The material below holds a span beginning at the line with "import bmesh" and ending at the line with "pose from metres". Quote that span exactly, both ends included, and only that span.

>> Begin RECORDS SHOWN

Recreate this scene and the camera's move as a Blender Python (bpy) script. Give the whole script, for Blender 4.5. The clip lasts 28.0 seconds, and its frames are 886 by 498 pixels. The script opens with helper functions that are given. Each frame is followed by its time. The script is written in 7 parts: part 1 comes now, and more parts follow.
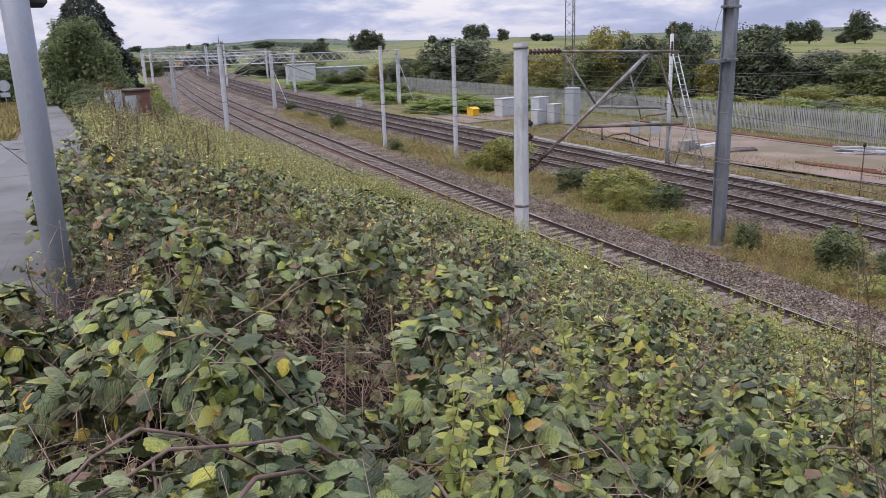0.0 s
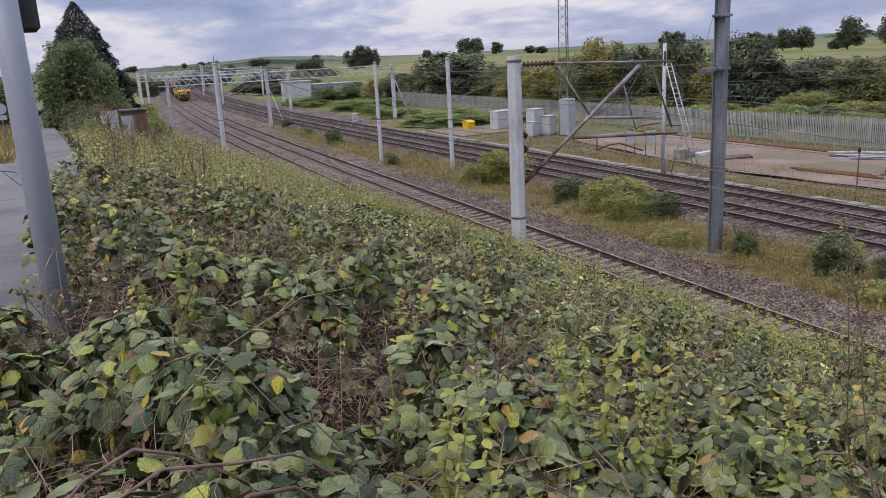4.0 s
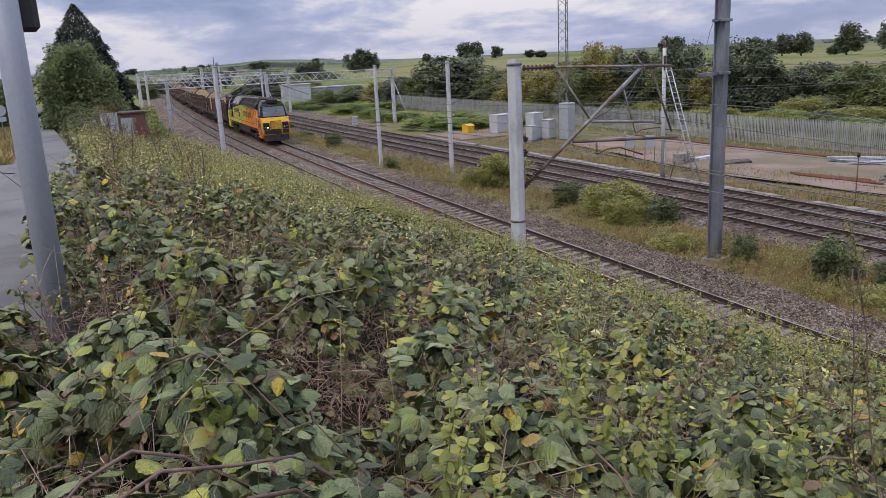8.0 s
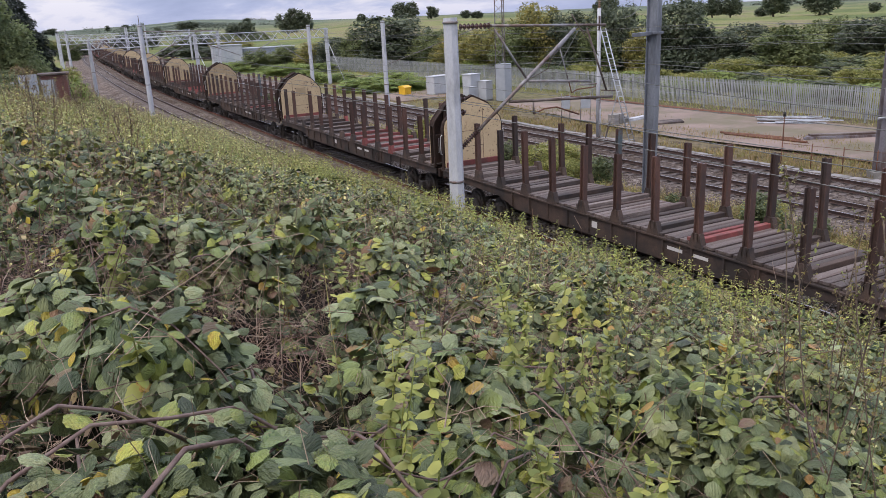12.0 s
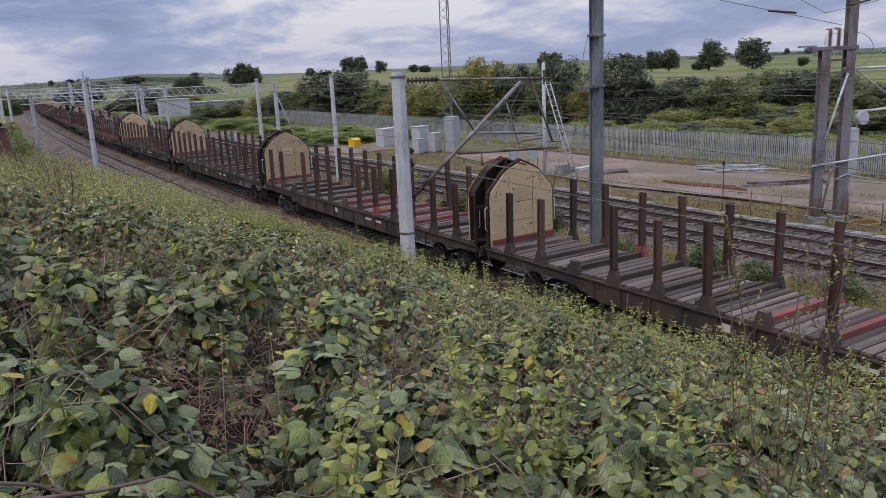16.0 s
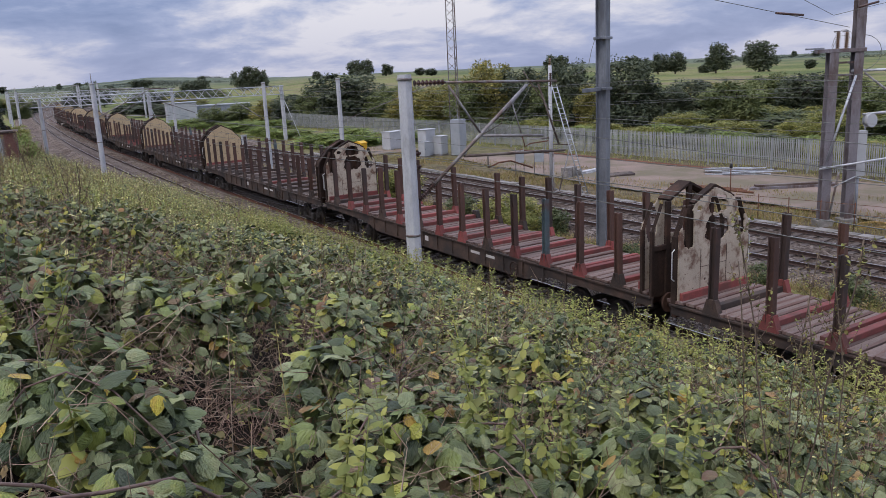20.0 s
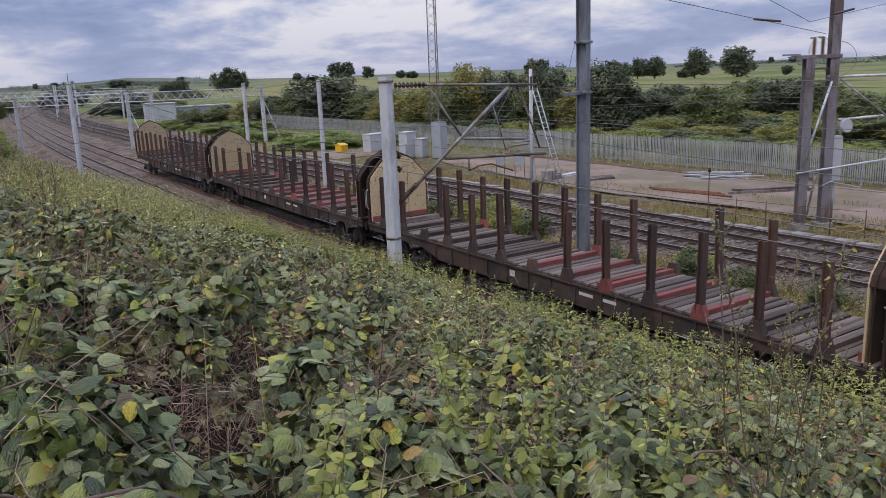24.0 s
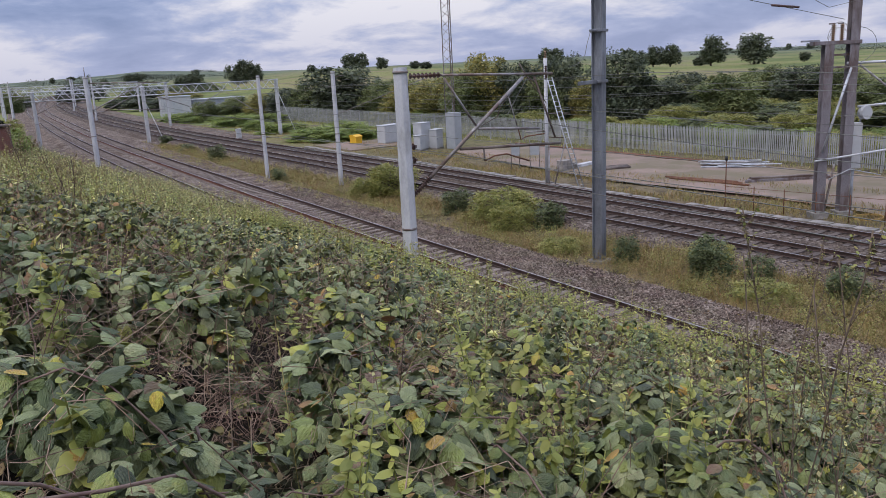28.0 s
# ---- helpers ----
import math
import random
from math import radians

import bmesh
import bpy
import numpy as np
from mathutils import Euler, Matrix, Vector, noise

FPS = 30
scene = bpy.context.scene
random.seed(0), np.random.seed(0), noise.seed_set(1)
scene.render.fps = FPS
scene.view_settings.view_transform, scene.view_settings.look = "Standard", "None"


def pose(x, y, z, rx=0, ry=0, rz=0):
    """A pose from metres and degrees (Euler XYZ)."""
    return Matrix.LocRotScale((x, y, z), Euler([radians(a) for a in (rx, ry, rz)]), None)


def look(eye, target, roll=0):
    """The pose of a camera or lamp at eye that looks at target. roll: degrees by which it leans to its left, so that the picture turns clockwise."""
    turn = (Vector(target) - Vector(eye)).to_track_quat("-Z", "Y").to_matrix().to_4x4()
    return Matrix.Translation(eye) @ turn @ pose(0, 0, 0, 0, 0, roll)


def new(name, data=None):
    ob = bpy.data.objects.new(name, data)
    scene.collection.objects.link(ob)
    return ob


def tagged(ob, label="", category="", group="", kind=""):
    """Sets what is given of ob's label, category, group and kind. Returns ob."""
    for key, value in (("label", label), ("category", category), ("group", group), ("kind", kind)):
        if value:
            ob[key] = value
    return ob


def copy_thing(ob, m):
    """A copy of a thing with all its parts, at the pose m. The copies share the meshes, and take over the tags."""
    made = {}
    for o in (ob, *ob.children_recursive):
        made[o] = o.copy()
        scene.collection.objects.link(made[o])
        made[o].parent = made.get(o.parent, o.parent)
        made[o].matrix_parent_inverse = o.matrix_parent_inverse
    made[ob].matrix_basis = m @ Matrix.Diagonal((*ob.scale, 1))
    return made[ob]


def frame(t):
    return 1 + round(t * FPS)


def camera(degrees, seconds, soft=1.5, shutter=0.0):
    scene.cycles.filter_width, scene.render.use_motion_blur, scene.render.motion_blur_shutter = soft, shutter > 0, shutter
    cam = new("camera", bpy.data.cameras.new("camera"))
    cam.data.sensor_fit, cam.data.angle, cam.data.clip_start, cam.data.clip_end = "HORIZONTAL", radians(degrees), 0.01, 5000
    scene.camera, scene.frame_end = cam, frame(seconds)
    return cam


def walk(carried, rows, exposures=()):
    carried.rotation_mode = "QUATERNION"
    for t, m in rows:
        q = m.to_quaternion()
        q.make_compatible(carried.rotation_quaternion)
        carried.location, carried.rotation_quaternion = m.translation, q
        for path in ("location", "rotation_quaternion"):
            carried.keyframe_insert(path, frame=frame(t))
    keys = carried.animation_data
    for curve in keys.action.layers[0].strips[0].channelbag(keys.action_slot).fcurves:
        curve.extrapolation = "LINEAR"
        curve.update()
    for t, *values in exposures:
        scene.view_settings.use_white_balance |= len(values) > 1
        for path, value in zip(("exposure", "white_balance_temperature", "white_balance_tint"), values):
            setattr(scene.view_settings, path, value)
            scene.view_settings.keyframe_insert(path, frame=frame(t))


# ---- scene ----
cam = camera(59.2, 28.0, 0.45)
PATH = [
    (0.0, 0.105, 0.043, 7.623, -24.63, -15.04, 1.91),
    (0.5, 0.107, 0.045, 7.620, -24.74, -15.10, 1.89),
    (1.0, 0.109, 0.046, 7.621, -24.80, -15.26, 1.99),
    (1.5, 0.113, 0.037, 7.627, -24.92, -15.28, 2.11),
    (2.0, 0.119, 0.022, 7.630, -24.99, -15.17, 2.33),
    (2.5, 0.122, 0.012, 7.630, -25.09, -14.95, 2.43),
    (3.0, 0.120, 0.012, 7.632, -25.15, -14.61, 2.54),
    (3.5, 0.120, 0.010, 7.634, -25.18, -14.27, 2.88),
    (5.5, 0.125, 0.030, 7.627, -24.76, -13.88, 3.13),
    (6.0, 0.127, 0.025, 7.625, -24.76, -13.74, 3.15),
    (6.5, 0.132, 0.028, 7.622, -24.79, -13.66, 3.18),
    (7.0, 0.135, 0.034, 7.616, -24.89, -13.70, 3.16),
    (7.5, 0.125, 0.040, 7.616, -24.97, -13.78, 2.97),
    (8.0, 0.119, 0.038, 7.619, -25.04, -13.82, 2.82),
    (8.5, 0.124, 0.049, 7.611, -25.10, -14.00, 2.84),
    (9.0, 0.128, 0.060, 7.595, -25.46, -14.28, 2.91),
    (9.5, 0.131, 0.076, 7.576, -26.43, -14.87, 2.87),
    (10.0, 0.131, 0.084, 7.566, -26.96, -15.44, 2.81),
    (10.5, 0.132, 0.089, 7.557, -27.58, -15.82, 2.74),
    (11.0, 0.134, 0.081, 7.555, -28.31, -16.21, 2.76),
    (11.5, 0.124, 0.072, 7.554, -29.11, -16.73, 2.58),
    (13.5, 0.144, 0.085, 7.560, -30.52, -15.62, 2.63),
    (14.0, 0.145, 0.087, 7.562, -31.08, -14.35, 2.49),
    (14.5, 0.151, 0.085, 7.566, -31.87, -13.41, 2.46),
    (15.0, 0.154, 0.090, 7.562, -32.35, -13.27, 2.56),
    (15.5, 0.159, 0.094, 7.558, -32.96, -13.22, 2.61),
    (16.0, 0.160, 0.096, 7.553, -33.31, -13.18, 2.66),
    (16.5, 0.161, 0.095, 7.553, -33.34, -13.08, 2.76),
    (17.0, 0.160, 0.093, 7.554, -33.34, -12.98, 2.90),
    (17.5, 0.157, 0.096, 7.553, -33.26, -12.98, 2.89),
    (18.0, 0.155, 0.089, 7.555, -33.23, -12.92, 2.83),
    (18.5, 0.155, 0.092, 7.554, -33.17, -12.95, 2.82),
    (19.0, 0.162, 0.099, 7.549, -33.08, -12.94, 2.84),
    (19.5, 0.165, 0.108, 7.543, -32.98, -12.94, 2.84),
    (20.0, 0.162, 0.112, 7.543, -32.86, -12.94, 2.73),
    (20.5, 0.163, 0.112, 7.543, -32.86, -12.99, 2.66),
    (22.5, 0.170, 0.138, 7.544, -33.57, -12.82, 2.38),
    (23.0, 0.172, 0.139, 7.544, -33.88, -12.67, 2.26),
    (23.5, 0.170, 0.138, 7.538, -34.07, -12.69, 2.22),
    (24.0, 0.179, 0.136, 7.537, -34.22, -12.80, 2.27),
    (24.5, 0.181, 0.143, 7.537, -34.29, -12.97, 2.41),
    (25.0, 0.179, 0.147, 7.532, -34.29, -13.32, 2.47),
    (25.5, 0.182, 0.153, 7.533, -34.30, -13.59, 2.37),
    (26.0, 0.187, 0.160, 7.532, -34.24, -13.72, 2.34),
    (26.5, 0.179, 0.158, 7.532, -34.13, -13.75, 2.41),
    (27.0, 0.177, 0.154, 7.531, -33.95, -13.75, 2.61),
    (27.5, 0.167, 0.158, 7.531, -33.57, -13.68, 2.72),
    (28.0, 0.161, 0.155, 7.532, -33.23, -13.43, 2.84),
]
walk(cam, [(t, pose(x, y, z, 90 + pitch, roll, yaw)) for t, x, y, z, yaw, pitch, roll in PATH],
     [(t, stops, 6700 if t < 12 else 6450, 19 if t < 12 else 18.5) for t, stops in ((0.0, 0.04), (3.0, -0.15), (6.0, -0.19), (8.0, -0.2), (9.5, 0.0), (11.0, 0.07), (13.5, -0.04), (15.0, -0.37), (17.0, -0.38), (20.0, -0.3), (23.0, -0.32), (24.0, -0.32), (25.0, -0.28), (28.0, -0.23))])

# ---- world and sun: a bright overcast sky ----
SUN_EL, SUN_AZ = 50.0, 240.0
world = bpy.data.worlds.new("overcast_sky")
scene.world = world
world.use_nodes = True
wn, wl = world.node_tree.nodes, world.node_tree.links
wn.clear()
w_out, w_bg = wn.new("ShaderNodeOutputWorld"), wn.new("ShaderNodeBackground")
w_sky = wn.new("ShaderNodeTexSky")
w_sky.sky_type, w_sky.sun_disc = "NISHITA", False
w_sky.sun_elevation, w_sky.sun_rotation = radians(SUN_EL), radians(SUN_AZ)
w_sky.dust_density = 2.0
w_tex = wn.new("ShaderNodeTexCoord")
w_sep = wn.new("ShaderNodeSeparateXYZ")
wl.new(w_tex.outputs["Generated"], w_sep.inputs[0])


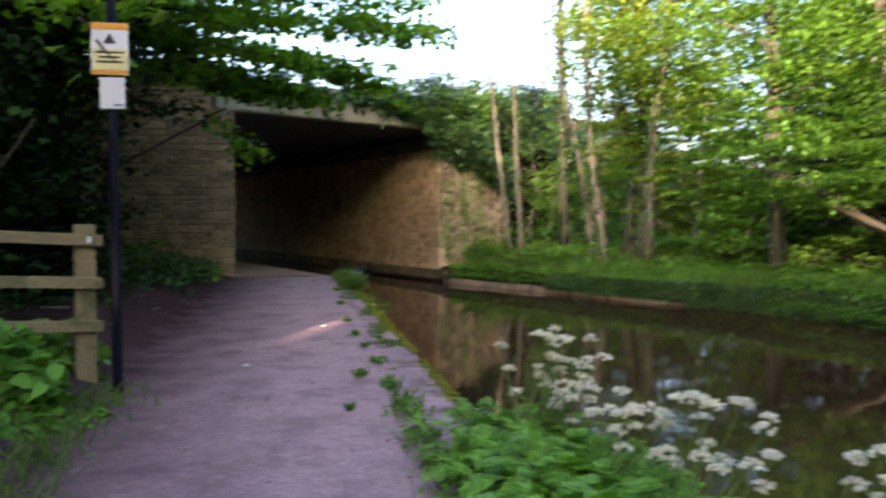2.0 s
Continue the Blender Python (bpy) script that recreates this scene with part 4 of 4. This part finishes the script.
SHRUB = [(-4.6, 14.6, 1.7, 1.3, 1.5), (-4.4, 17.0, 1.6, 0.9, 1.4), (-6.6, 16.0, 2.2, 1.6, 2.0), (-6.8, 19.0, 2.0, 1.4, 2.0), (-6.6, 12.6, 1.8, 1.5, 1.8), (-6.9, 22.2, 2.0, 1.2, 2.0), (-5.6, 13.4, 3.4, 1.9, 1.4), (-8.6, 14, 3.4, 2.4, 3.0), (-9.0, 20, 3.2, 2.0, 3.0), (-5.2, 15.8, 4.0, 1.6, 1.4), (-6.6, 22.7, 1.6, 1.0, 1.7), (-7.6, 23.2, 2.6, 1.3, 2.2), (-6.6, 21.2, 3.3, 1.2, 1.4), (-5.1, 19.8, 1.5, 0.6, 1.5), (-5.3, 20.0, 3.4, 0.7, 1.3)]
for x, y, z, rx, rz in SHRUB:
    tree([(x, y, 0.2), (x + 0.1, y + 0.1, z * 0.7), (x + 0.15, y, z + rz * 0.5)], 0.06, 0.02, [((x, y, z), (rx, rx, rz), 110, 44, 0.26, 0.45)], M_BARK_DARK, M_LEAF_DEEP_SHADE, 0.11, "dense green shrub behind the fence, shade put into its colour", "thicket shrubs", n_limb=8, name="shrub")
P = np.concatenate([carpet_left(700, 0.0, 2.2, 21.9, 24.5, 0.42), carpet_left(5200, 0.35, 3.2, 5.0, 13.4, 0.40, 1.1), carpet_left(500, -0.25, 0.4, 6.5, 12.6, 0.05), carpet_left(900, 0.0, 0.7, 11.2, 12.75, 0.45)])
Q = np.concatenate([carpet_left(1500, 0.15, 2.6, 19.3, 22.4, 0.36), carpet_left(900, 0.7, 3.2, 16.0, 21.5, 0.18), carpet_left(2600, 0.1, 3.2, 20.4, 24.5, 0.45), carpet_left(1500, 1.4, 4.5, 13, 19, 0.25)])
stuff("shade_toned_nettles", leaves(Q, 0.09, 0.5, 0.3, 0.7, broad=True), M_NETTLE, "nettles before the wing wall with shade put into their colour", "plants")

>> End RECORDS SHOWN

=== TASK ANSWER ===
import bmesh
import bpy
import numpy as np
from mathutils import Euler, Matrix, Vector, noise

FPS = 30
scene = bpy.context.scene
random.seed(0), np.random.seed(0), noise.seed_set(1)
scene.render.fps = FPS
scene.view_settings.view_transform, scene.view_settings.look = "Standard", "None"


def pose(x, y, z, rx=0, ry=0, rz=0):
    """A pose from metres and degrees (Euler XYZ)."""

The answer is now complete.